Maria Madalena inspira espetáculo sobre o luto que se estreia no sábado em Viseu

1662

A figura de Maria Madalena inspira um espetáculo que se estreia no sábado, no Teatro Viriato, em Viseu, e que tenta resgatar o direito ao luto, colocando em palco as experiências de cinco atrizes.

“Madalena”, nome da mulher que preparou o corpo morto de Jesus Cristo para as cerimónias fúnebres, conta com a direção artística de Sara de Castro.

“O espetáculo pega na figura da Maria Madalena como um símbolo de todas as construções que existem sobre a ideia do feminino e da mulher, mas sobretudo no aspeto concreto da relação dela com o corpo morto”, contou Sara de Castro à agência Lusa.

A encenadora aludiu ao paradoxo de, cada vez mais, se verificar uma banalização da morte dos outros, com a sua presença habitual nos noticiários, mas haver “um tabu também crescente” sobre a incapacidade de falar da própria morte e da morte das pessoas mais próximas.

“Cada vez mais, na nossa cultura, a relação com o corpo morto é uma coisa higienizada e distante”, frisou.

A figura de Maria Madalena coloca em palco a “memória ancestral” do trabalho das mulheres, que passava não só por dar à luz, mas também por preparar as mortes.

“A nossa ideia é perceber o que é que nos faz falta para recuperar essa relação mais partilhada, mais cuidadora e mais coletiva do luto, que não é, na nossa opinião, para onde a nossa sociedade tem tendencialmente caminhado”, referiu Sara de Castro.

Em palco, todas as atrizes vão passar pelo luto numa só noite, numa “espécie de um flash de intensidade” sobre o que se sente nesse processo, com sentimentos contraditórios que podem ir da tristeza profunda ao riso.
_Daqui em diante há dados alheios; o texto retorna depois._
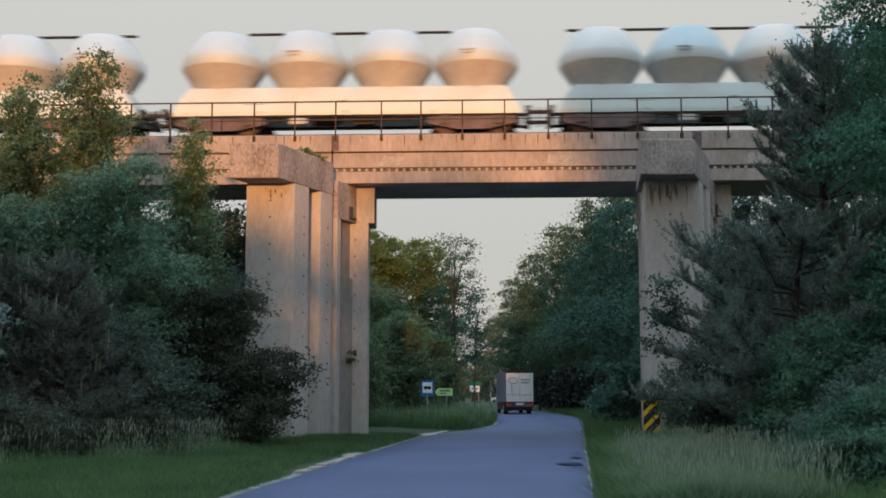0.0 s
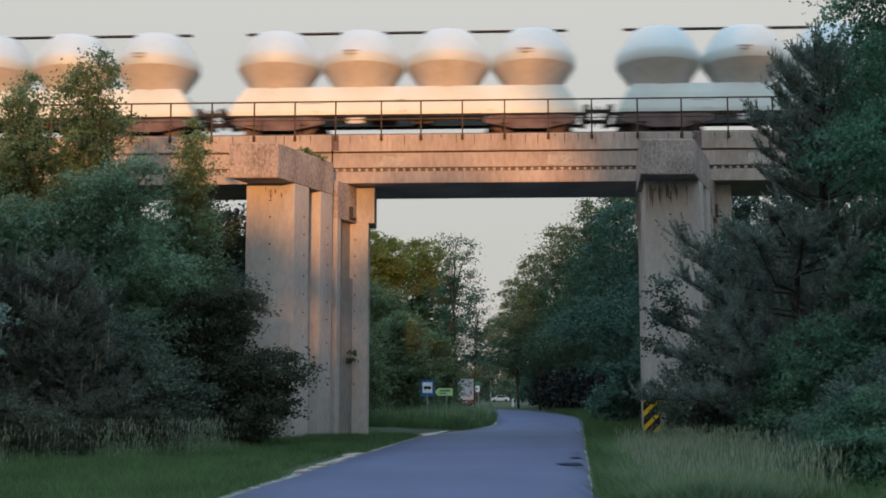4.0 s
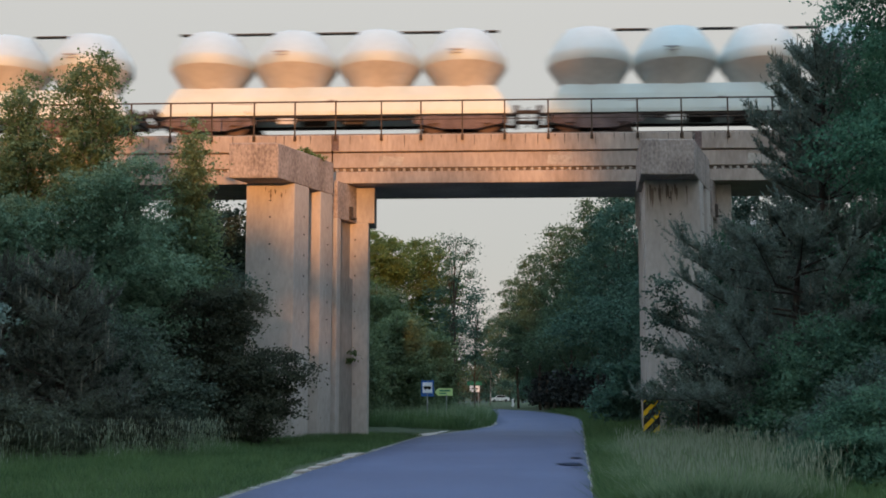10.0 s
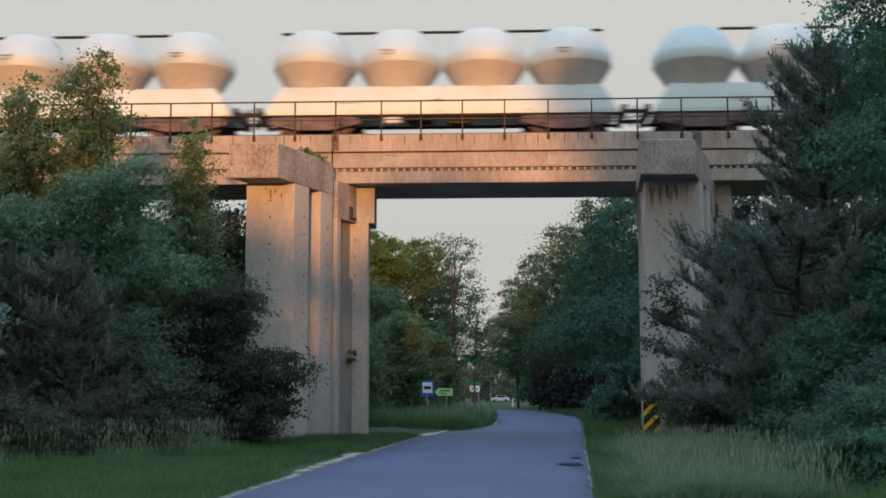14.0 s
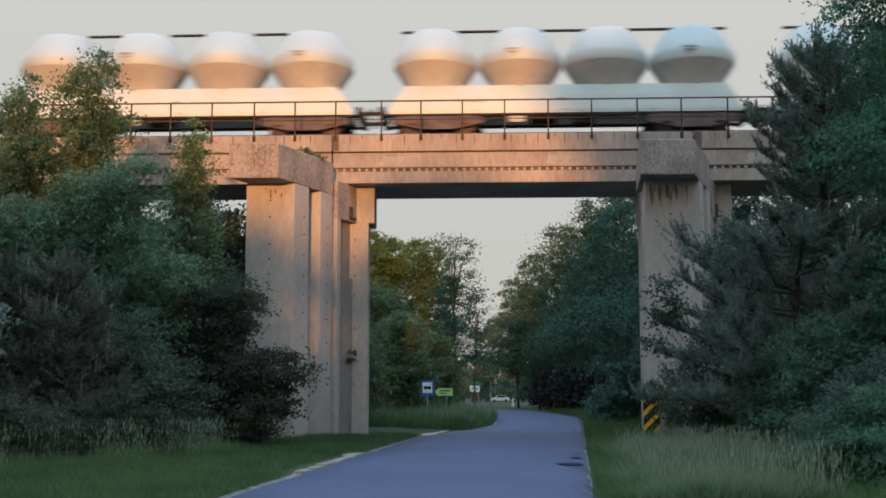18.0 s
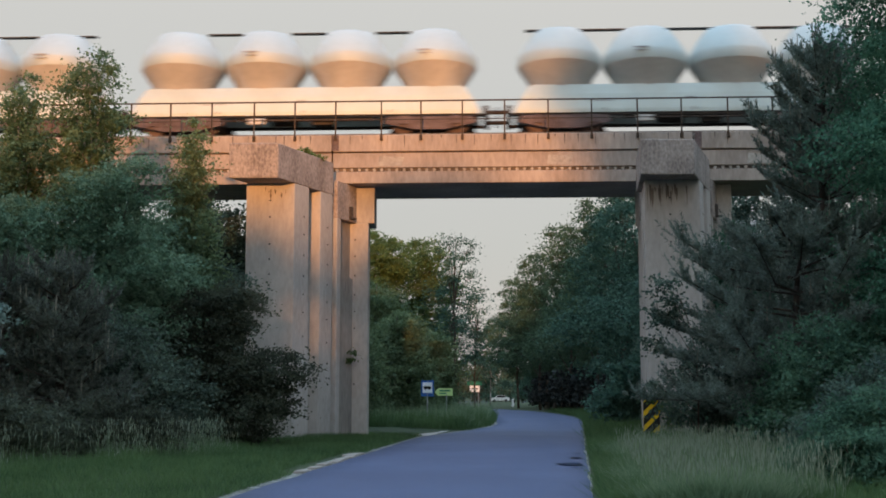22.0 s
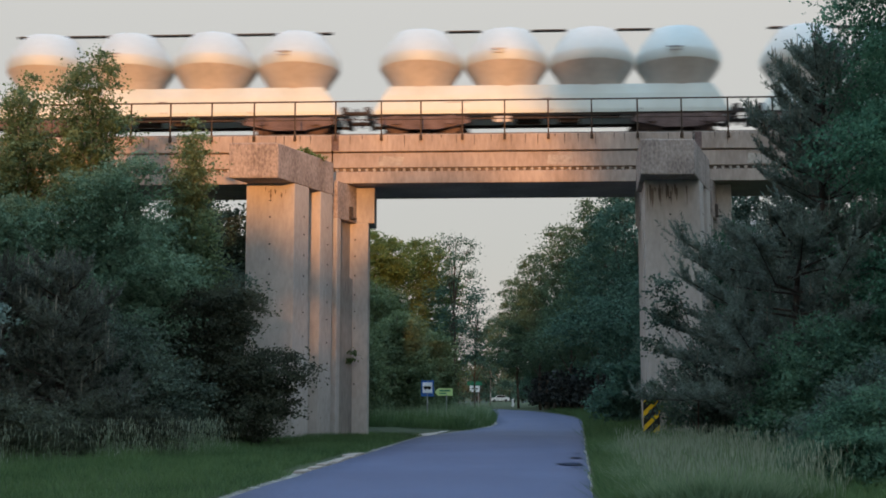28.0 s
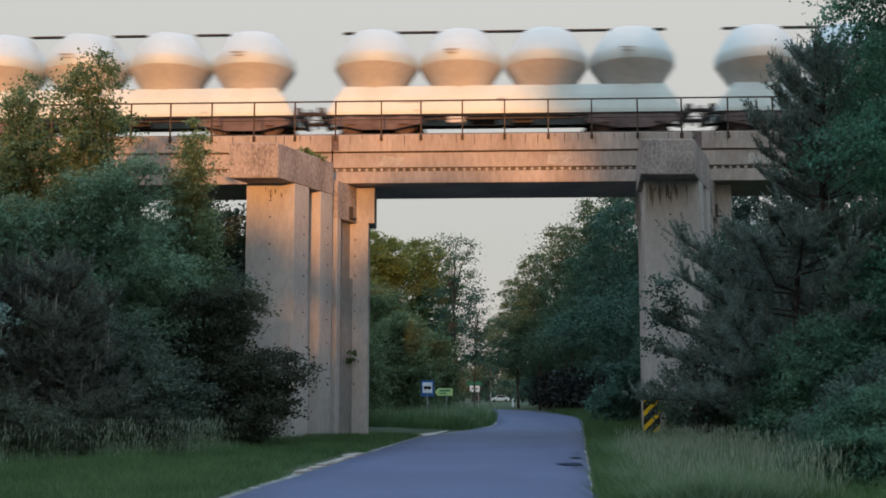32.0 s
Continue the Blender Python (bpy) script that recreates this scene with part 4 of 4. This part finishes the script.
def build_truck():
    """A box lorry; y forward from its tail, z from the road."""
    t = empty("box_lorry", pose(6, 96, 0), "box lorry with a dusty white tail and grey sides coloured with their shade, driving away", "truck")
    part("box_body", box(-1.12, 1.12, 0, 6.3, 0.95, 3.28, 0.03), TRUCK_SIDE_SHADE, t, "grey box body, the shade of its sides in the colour")
    part("rear_door", box(-1.08, -0.01, -0.03, 0.0, 0.98, 3.2, 0.01), TRUCK_BOX, t, "dusty white rear door")
    part("rear_door", box(0.01, 1.08, -0.03, 0.0, 0.98, 3.2, 0.01), TRUCK_BOX, t, "dusty white rear door")
    part("crossbar", box(-1.06, 1.06, -0.05, -0.03, 1.48, 1.53), GREY_POST, t)
    bm = box(0.1, 0.85, -0.036, -0.03, 2.62, 2.74)
    box(0.15, 0.75, -0.036, -0.03, 2.40, 2.52, 0, bm)
    part("lettering", bm, GREY_POST, t, "grey unreadable lettering")
    bm = bmesh.new()
    for i in range(10):
        a, b = 0.63 * i, 0.63 * (i + 1)
        rod((-0.5 + 0.36 * math.cos(a), -0.034, 2.62 + 0.24 * math.sin(a)), (-0.5 + 0.36 * math.cos(b), -0.034, 2.62 + 0.24 * math.sin(b)), 0.025, seg=4, bm=bm)
    rod((-0.62, -0.034, 2.35), (-0.6, -0.034, 1.6), 0.03, seg=4, bm=bm)
    part("emblem", bm, GREY_POST, t)
    part("chassis", box(-0.5, 0.5, 0.1, 7.6, 0.6, 0.95), CHASSIS, t)
    part("underrun_guard", box(-1.0, 1.0, 0.25, 0.4, 0.3, 0.62, 0.02), CHASSIS, t)
    for x in (-1.1, 1.1):
        part("side_skirt", box(x - 0.03, x + 0.03, 2.3, 6.0, 0.35, 0.93), CHASSIS, t)
        part("corner_post", box(x - 0.03, x + 0.03, -0.045, 0.02, 0.95, 3.29), CHASSIS, t)
    part("roof_edge", box(-1.13, 1.13, -0.045, 0.02, 3.22, 3.3), CHASSIS, t)
    part("bumper", box(-1.1, 1.1, -0.04, 0.1, 0.56, 0.84, 0.02), BOGIE, t)
    part("number_plate", box(-0.3, 0.3, -0.06, -0.04, 0.72, 0.88), WHITE, t)
    for x in (-0.85, 0.85):
        part("tail_light", box(x - 0.2, x + 0.2, -0.07, 0.06, 0.68, 0.86, 0.01), RED, t)
        part("mud_flap", box(x - 0.28, x + 0.28, 1.0, 1.02, 0.25, 0.9), RUBBER, t)
    part("cab", box(-1.08, 1.08, 6.4, 8.1, 0.6, 2.75, 0.12), TRUCK_SIDE_SHADE, t)
    part("windscreen", box(-0.95, 0.95, 8.08, 8.13, 1.6, 2.5), GLASS, t)
    for x in (-1.18, 1.18):
        part("mirror", box(x - 0.08, x + 0.08, 7.8, 7.9, 1.7, 2.2, 0.02), BLACK, t)
    wheels = []
    for y in (1.8, 7.2):
        for x in (-0.92, 0.92):
            w = part("wheel", rod((-0.15, 0, 0), (0.15, 0, 0), 0.46, seg=20), RUBBER, t)
            part("rim", rod((-0.16, 0, 0), (0.16, 0, 0), 0.25, seg=10), GREY_POST, w)
            w.matrix_basis = pose(x, y, 0.46)
            wheels.append((w, x, y))
    return t, wheels


def build_car():
    c = empty("car", pose(12.6, 270.5, 0.04, 0, 0, 90), "small white car standing at the far junction", "car")
    prof = [(-2.0, 0.3), (-2.05, 0.75), (-1.9, 0.95), (-1.5, 1.0), (-0.9, 1.42), (0.6, 1.44), (1.2, 0.98), (1.95, 0.82), (2.05, 0.5), (2.0, 0.3)]
    bm = hull([(p, z) for p, z in prof], -0.82, 0.82)
    bmesh.ops.rotate(bm, verts=bm.verts, cent=(0, 0, 0), matrix=Matrix.Rotation(radians(90), 3, "Z"))
    part("body", bm, WHITE, c)
    for s in (-1, 1):
        bm = hull([(-1.25, 1.0), (-0.85, 1.36), (0.52, 1.38), (0.98, 1.0)], s * 0.83 - 0.01, s * 0.83 + 0.01)
        bmesh.ops.rotate(bm, verts=bm.verts, cent=(0, 0, 0), matrix=Matrix.Rotation(radians(90), 3, "Z"))
        part("side_window", bm, GLASS, c)
        for y in (-1.25, 1.3):
            part("wheel", rod((s * 0.68, y, 0.3), (s * 0.86, y, 0.3), 0.3, seg=14), RUBBER, c)


build_signs()
LORRY, LORRY_WHEELS = build_truck()
build_car()
build_near_trees()
build_far_trees()
build_woods()
build_grass()


# ---- what moves ----
# seconds and the place along the deck of the silo edge of wagon 0
RUN = ((0, -10.25), (2, 12.65), (3.5, 29.9), (5.5, 53.05), (8, 82.3), (10, 105.95), (12, 129.65), (14, 153.7), (16.5, 183.9), (18, 202.1),
       (20, 226.5), (22, 250.6), (24, 274.1), (25.5, 291.15), (28, 318.2), (30, 339.3), (32, 360.2))
# the lorry: seconds, its tail's place, its heading to the left
DRIVE = ((0, 6.0, 96, 3), (1, 5.6, 103, 6), (2, 4.7, 109, 10), (2.5, 4.2, 113, 12), (3, 3.65, 118, 15), (3.5, 3.05, 124, 18),
         (4.5, 0.8, 133, 30), (5.5, -4.5, 140, 47), (7, -15, 147, 62), (9, -32, 153, 70), (32, -32, 153, 70))


def motions():
    for k, ob in TRAIN:
        walk(ob, [(t, BRIDGE @ pose(s - k * PITCH, 2.75, 11.28)) for t, s in RUN])
    walk(LORRY, [(t, pose(x, y, 0.03, 0, 0, a)) for t, x, y, a in DRIVE])
    # its wheels, in steps of a quarter turn at most
    def gone(t):
        d = 0.0
        for (t0, x0, y0, _), (t1, x1, y1, _) in zip(DRIVE, DRIVE[1:]):
            ln = math.hypot(x1 - x0, y1 - y0)
            if t >= t1:
                d += ln
            elif t > t0:
                d += ln * (t - t0) / (t1 - t0)
        return d
    steps = [i * 0.0667 for i in range(136)] + [32.0]
    for w, x, y in LORRY_WHEELS:
        walk(w, [(t, pose(x, y, 0.46, -math.degrees(gone(t) / 0.46) % 360)) for t in steps])


motions()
“Juntas, é mais possível esta superação e continuar a viver aceitando essa perda de uma maneira mais digna, mais lúcida, mais humana”, referiu.

O elenco integra atrizes com variadas idades, que vão “desde a Madalena Almeida, que tem 22 anos, a Paula Só, que tem quase 70”, porque interessava perceber as maneiras diferentes como lidam com o luto.

O espetáculo conta com a participação de um coro de voz falada constituído por pessoas de Viseu e que, segundo a encenadora, também contribuíram para a criação de conteúdo.

Sara de Castro referiu que, atualmente, “quando alguém morre, imediatamente liga-se para uma agência funerária”, sendo tudo “muito distante e higienizado”.

“O coro vem convocar esta voz mais ancestral. Liga-nos aos ciclos mais naturais da vida e a esse primeiro passo importantíssimo para o luto que é o contacto físico com a pessoa que morreu e que nos tem sido retirado. E isso dificulta muitíssimo a compreensão da morte”, considerou.

“Madalena” é uma coprodução do Teatro Viriato, do Centro de Arte de Ovar e do Teatro Nacional D. Maria II.